I would argue that India has much to lose if the world switches from WTO to FTAs. The USA is keen on FTAs because it has a strong bargaining position in bilateral deals. In FTAs with developing countries, it has imposed labour and environmental standards, free capital flows and other such conditions that would be impossible in the case of a WTO deal. In all its FTAs, the USA provides duty-free treatment for garment imports only if the garments are made from cloth exported by the USA. WTO rules would ban such clauses. This explains why the USA is happy to focus on FTAs, and gives much lower priority to WTO.
Can India go the same way, and opt for FTAs on a wide scale? Alas, no. It does not have the economic or political clout to strike the strong bargains that the USA has been able to. The so-called FTAs India has signed with SAARC partners, Sri Lanka, Thailand and Singapore are replete with exceptions and exemptions.

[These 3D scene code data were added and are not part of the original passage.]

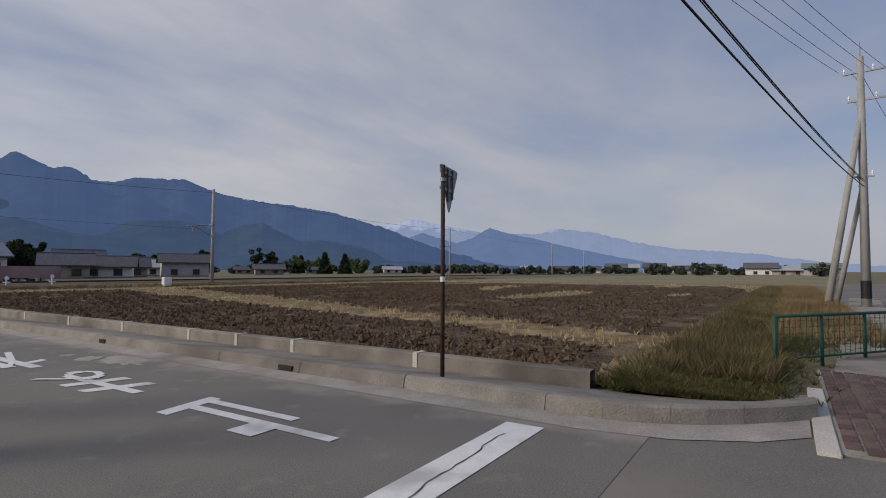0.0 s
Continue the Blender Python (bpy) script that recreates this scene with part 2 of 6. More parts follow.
ROADTOP = road_top()
GUTTER = material("gutter_concrete", (0.260, 0.240, 0.215), (0.380, 0.355, 0.320), 2.4, 0.9, 0.4, 60, c=(0.210, 0.195, 0.175), contrast=0.5)
PAINT = material("road_paint", (0.60, 0.60, 0.60), (0.72, 0.72, 0.72), 6.0, 0.7, 0.2, 130, c=(0.42, 0.42, 0.41), contrast=0.5, bumpd=0.004)
CONCRETE = material("weathered_concrete", (0.180, 0.165, 0.144), (0.299, 0.275, 0.239), 2.2, 0.95, 0.6, 45, c=(0.134, 0.119, 0.102), contrast=0.45, vary=0.12, grit=0.7)
PALE = material("pale_concrete", (0.430, 0.405, 0.360), (0.550, 0.520, 0.470), 3.0, 0.9, 0.35, 60, vary=0.08)
DARKCONC = material("dark_kerb_concrete", (0.090, 0.082, 0.076), (0.140, 0.126, 0.115), 2.5, 0.95, 0.5, 50, c=(0.180, 0.162, 0.145), vary=0.1, spec=0.1)
POLECONC = material("pole_concrete", (0.370, 0.370, 0.365), (0.420, 0.420, 0.410), 1.6, 0.85, 0.05, 160, c=(0.340, 0.338, 0.332), stretch=(1, 1, 0.5), grit=0.25)
PATCHCONC = material("repaired_pole_concrete", (0.225, 0.230, 0.232), (0.285, 0.288, 0.288), 3.0, 0.9, 0.3, 60, c=(0.185, 0.185, 0.185), grit=0.4)
COLLAR = material("pole_foot_concrete", (0.27, 0.265, 0.25), (0.34, 0.335, 0.32), 2.5, 0.9, 0.2, 70, c=(0.22, 0.21, 0.19), grit=0.4)
POLEDARK = material("old_pole_concrete", (0.200, 0.189, 0.176), (0.308, 0.292, 0.270), 3.0, 0.6, 0.5, 40, c=(0.356, 0.324, 0.292), stretch=(1, 1, 0.3), contrast=0.4, grit=0.5)
WETMUD = material("rut_mud", (0.090, 0.072, 0.050), (0.165, 0.130, 0.092), 5.0, 0.85, 0.9, 30, c=(0.075, 0.062, 0.048), contrast=0.5, bumpd=0.05, spec=0.15)
MOSSY = material("weedy_paddy_soil", (0.200, 0.185, 0.082), (0.360, 0.305, 0.165), 3.4, 0.95, 0.9, 30, c=(0.170, 0.172, 0.064), contrast=0.5, bumpd=0.05, spec=0.05)
FIELDWEED = leafy("olive_field_weeds", (0.13, 0.14, 0.042), (0.24, 0.215, 0.08), 0.4, 0.15)
SOIL = material("paddy_soil", (0.230, 0.187, 0.122), (0.400, 0.325, 0.215), 2.6, 0.95, 0.9, 30, c=(0.130, 0.118, 0.066), contrast=0.4, bumpd=0.05, spec=0.05)
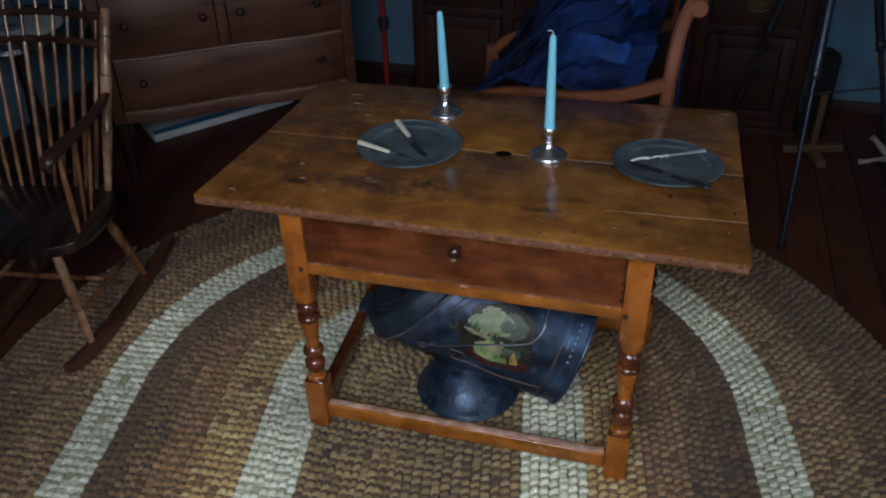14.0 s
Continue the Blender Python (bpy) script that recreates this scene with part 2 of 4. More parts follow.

They are political rather than trade initiatives.
Indian politicians worry that any really free trade could bring a flood of agricultural imports that would hit farmers and increase farmer suicides. Farmer interests are strong even in the USA where only 1.5 % of the population is in farming. In India, 60% of the population is still partially or wholly dependent on agriculture.
This is the main reason why India cannot contemplate a free trade agreement with the USA. NAFTA has allowed the USA to export subsidized maize to Mexico, hitting poor farmers there. No Indian politician dare contemplate a similar situation here. India would love to sign an agreement on free trade in services alone with the USA, but Washington will not agree. It says that FTAs must be all-inclusive, and that services cannot be dealt with separately from goods.
Several developing countries in Latin Smerica, the Caribbean and Africa have signed FTAs with the USA. Those in Africa and the Caribbean get preferential access to the European Union. All these countries have unfair advantages over India in Western markets. WTO rules mandate equal trade rules for all. But FTAs destroy that level playing field. We need a successful Doha Round to bring down overall tariffs, and thus reduce the preferential margin enjoyed by other developing countries.
However, the biggest danger of a Doha Round collapse is not the proliferation of FTAs. One key reason for converting GATT into WTO was to control US legislators hell bent on protectionist legislation. WTO institutionalized international trade rules, backed by a dispute settlement machinery. Earlier, the US Congress had resorted to protectionism through Super 301 and Special 301 laws. This became difficult after the treaty obligations imposed by WTO.
Yet even today US legislators keep introducing bills that are violative of WTO rules. One recent example is a proposal to slap an import duty of 27% on Chinese goods if China fails to revalue its currency.
US Congress has given President Bush fast track authority to negotiate a WTO deal by mid-2007. If not, the fast track authority will lapse, and legislators will pick to pieces any later deal. That will more or less guarantee the end of the Doha Round: the chances of getting an extension of fast track authority are dim.
Indeed, a Doha failure will encourage US legislators to increasingly introduce protectionist legislation that contravenes WTO rules, and challenge affected countries to do their worst. Affected countries can go to the WTO, which will rule in their favour. But a favourable ruling is of practical use to only powerful trading partners such as Japan or the European Union. If the USA refuses to abide by a WTO ruling, the aggrieved countries can impose compensatory trade sanctions on the USA. The EU has indeed done this on occasion, and this has typically persuaded US legislators to withdraw offending clauses.
But developing countries lack the economic and political lout needed to use sanctions as a weapon. If for instance India imposes higher tariffs on US machinery exports, Japanese and European companies will be thrilled at the reduction in competition, and seize the opportunity to raise their prices. Besides, the volume of Indian imports may be too small to seriously affect US producers, who will therefore have less incentive to lobby US legislators to get rid of WTO-violating laws.
In sum, a collapse of the Doha Round will probably lead to a surge of US protectionism, and undermine the entire global movement towards reduced trade barriers. The danger of protectionism may be especially high for service exports, as this will not violate existing WTO rules. That could hit India hard. It is one more reason for India to make a special effort to ensure that the Doha Round does not fizzle out.